Arnika Organic bleibt seinen Prinzipien treu, die Umwelt und ihre Ressourcen zu schonen. Man setze auf konkrete Massnahmen in den Bereichen «Carbon Sequestration» (Kohlenstofffixierung) mit der Entwicklung neuer Agrartechnologien und -anwendungen, mit «Ecosystem Services» mit gleichzeitig innovativen wie naturnahen Massnahmen im Pflanzen- und Insektenschutz (Phytopathologie und Entomologie) sowie mit der gezielten Biodiversitätsoptimiererungen wie zum Beispiel grosszügigen ökologischen Ausgleichsflächen der Wildbienenförderung.
Die Stichworte «Landwirtschaft und Ukraine» wecken unmittelbar Bilder von weitflächigen Sonnenblumenfeldern. Das Angebot der ukrainischen Agrarwirtschaft ist selbstverständlich wesentlich vielfältiger gestaltet. Auch wenn dem Anbau und der Aufbereitung von Sonnenblumen nach wie vor eine wichtige Bedeutung zukommt. Gerade die grossen Akteure wie das in diesem Sektor führende Unternehmen Kernel haben sich längst auf den Weg Richtung klimagerechte Methoden gemacht, wie Kostiantyn Taranets, Senior Manager von Climate Change and Sustainability Services bei EY, auf Anfrage und mit Blick auf die aktuellen Studien bestätigt: «Ukrainische Agrarprodukte auf der Grundlage der Richtlinien der FAO und der EU-Taxonomie sind eine wichtige Triebkraft für die Stärkung der Position auf den Rohstoffmärkten.»

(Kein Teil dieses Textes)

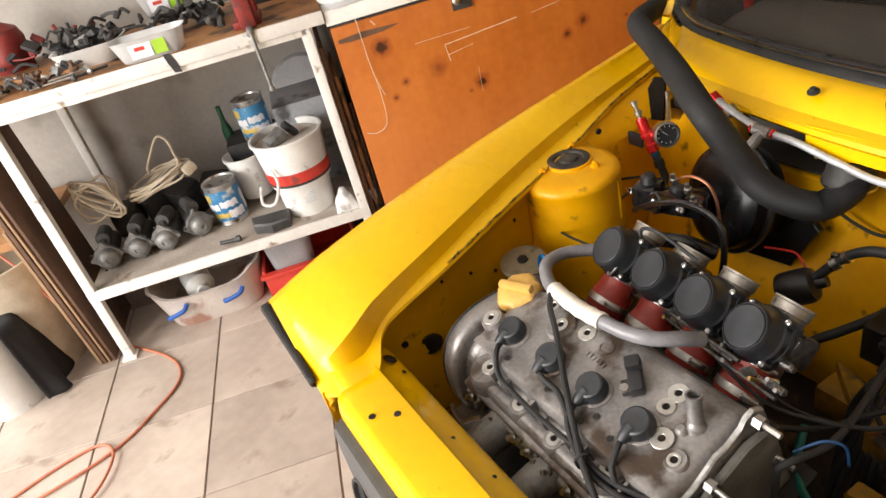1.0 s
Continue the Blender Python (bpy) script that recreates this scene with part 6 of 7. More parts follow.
rbox(bench, "foot", (BF - 0.01, -0.905, FL + 0.004), (0.05, 0.05, 0.008), WHITEWOOD, 0.001)

# orange cabinet
PANELWOOD = surf("orange_varnished_board", (0.42, 0.115, 0.016), (0.55, 0.175, 0.030), 2.2, 0.38, 0, 0.06, 40, 0.15)
nt = PANELWOOD.node_tree
pb = nt.nodes["Principled BSDF"]
tc = nt.nodes.new("ShaderNodeTexCoord")
wob = nt.nodes.new("ShaderNodeTexNoise")
wob.inputs["Scale"].default_value = 55
nt.links.new(tc.outputs["Object"], wob.inputs["Vector"])
grain = nt.nodes.new("ShaderNodeTexNoise")
grain.inputs["Scale"].default_value = 1.0
gm = nt.nodes.new("ShaderNodeMapping")
gm.inputs["Scale"].default_value = (1, 26, 2.2)
grain.inputs["Detail"].default_value = 6.0
grain.inputs["Roughness"].default_value = 0.7
nt.links.new(tc.outputs["Object"], gm.inputs[0])
nt.links.new(gm.outputs[0], grain.inputs["Vector"])
total = None
for y, z, r, dark in ((0.201, 0.718, 0.024, 1.0), (0.476, 0.532, 0.020, 0.85), (0.819, 0.624, 0.018, 0.75), (0.765, 0.596, 0.015, 0.75), (0.350, 0.612, 0.024, 0.6), (0.245, 0.599, 0.012, 0.7), (0.203, 0.559, 0.010, 0.7), (0.435, 0.512, 0.006, 0.6), (0.96, 0.60, 0.006, 0.7), (0.62, 0.30, 0.02, 0.6)):
    d = nt.nodes.new("ShaderNodeVectorMath")
    d.operation = "DISTANCE"
    nt.links.new(tc.outputs["Object"], d.inputs[0])
    d.inputs[1].default_value = (-1.743, y, z)
    w = nt.nodes.new("ShaderNodeMath")
    w.operation = "MULTIPLY_ADD"
    nt.links.new(wob.outputs[0], w.inputs[0])
    w.inputs[1].default_value = r * 0.9
    nt.links.new(d.outputs["Value"], w.inputs[2])
    k = nt.nodes.new("ShaderNodeMapRange")
    k.inputs[1].default_value, k.inputs[2].default_value, k.inputs[3].default_value, k.inputs[4].default_value = r * 0.75, r * 2.0, dark, 0.0
    nt.links.new(w.outputs[0], k.inputs[0])
    if total is None:
        total = k.outputs[0]
    else:
        mx = nt.nodes.new("ShaderNodeMath")
        mx.operation = "MAXIMUM"
        nt.links.new(total, mx.inputs[0])
        nt.links.new(k.outputs[0], mx.inputs[1])
        total = mx.outputs[0]
gmix = nt.nodes.new("ShaderNodeMix")
gmix.data_type, gmix.blend_type = "RGBA", "MULTIPLY"
gr = nt.nodes.new("ShaderNodeMapRange")
gr.inputs[1].default_value, gr.inputs[2].default_value, gr.inputs[3].default_value, gr.inputs[4].default_value = 0.35, 0.80, 0.0, 0.30
nt.links.new(grain.outputs[0], gr.inputs[0])
nt.links.new(gr.outputs[0], gmix.inputs[0])
nt.links.new(pb.inputs["Base Color"].links[0].from_socket, gmix.inputs[6])
gmix.inputs[7].default_value = (0.55, 0.38, 0.25, 1)
kmix = nt.nodes.new("ShaderNodeMix")
kmix.data_type = "RGBA"
nt.links.new(total, kmix.inputs[0])
nt.links.new(gmix.outputs[2], kmix.inputs[6])
kmix.inputs[7].default_value = (0.16, 0.022, 0.006, 1)
core = nt.nodes.new("ShaderNodeMapRange")
core.inputs[1].default_value, core.inputs[2].default_value = 0.55, 0.85
nt.links.new(total, core.inputs[0])
cmix = nt.nodes.new("ShaderNodeMix")
cmix.data_type = "RGBA"
nt.links.new(core.outputs[0], cmix.inputs[0])
nt.links.new(kmix.outputs[2], cmix.inputs[6])
cmix.inputs[7].default_value = (0.040, 0.008, 0.004, 1)
nt.links.new(cmix.outputs[2], pb.inputs["Base Color"])

cab = rthing("cabinet", "orange varnished wooden cabinet with a white worktop edge", "cabinet", at=(-2.0, 0.57, FL))
bm = B()
box(bm, (-1.752, 0.571, 0.385), (0.018, 0.996, 0.846), 0.002)
front = part("front_board", bm, PANELWOOD, None, "orange varnished board with knots and scratches")
front.matrix_world = ROOM
front.parent = cab
front.matrix_parent_inverse = cab.matrix_world.inverted()
rbox(cab, "side", (-2.04, 0.082, 0.385), (0.56, 0.018, 0.84), OLDWOOD, 0.002, "dark side board")
rbox(cab, "side", (-2.04, 1.060, 0.385), (0.56, 0.018, 0.84), OLDWOOD, 0.002)
rbox(cab, "worktop", (-2.035, 0.571, 0.838), (0.59, 1.008, 0.042), WHITEWOOD, 0.003, "white painted worktop with chipped edge")
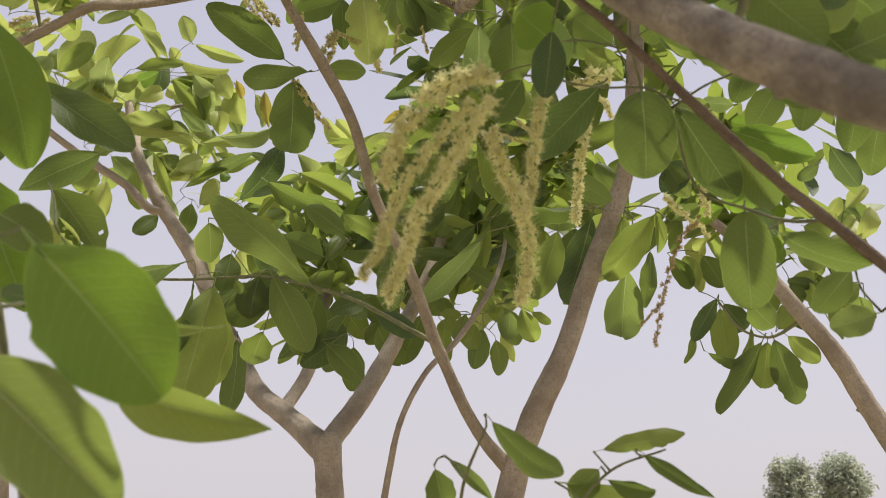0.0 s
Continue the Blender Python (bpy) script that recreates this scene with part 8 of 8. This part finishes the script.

Marta Trofimova, Sustainability Manager bei Kernel, zeigt mit Blick auf die ukrainische Agrarwirtschaft auf: «Der ukrainische Agrarsektor spielt nicht nur eine Schlüsselrolle bei der Gewährleistung der weltweiten Ernährungssicherheit, sondern verfügt auch über ein hohes Potenzial, um zur Dekarbonisierung der globalen Lieferketten von Agrarrohstoffen beizutragen und damit die Ziele des Pariser Abkommens zu erreichen.» Dies würde mit den inhärenten agroklimatischen Bedingungen der Ukraine, der Qualität der Böden und der historischen Erfahrung der Unternehmen sowohl in der traditionellen als auch in der regenerativen oder sogenannten Kohlenstofflandwirtschaft zusammenhängen. Dieser Bereich, in dem sich die wichtigsten Marktteilnehmenden und politischen Entscheidungsträger engagieren, könnte sich zu einem bedeutenden Kanal für nachhaltigkeitsbezogene Investitionen in der Nachkriegszeit in der Ukraine entwickeln.
Um ihr kohlenstoffarmes Entwicklungspotenzial zu erschliessen und die Erwartungen der Investoren und Investorinnen zu erfüllen, sollten Unternehmen klimabezogene Perspektiven in ihre Geschäftsplanung integrieren. Dazu gehört in erster Linie die Erstellung einer Bilanzierung der Treibhausgasemissionen für den landwirtschaftlichen Betrieb und die übrige Wertschöpfungskette, um die Rückverfolgbarkeit des Kohlenstofffussabdrucks der Kulturen zu gewährleisten.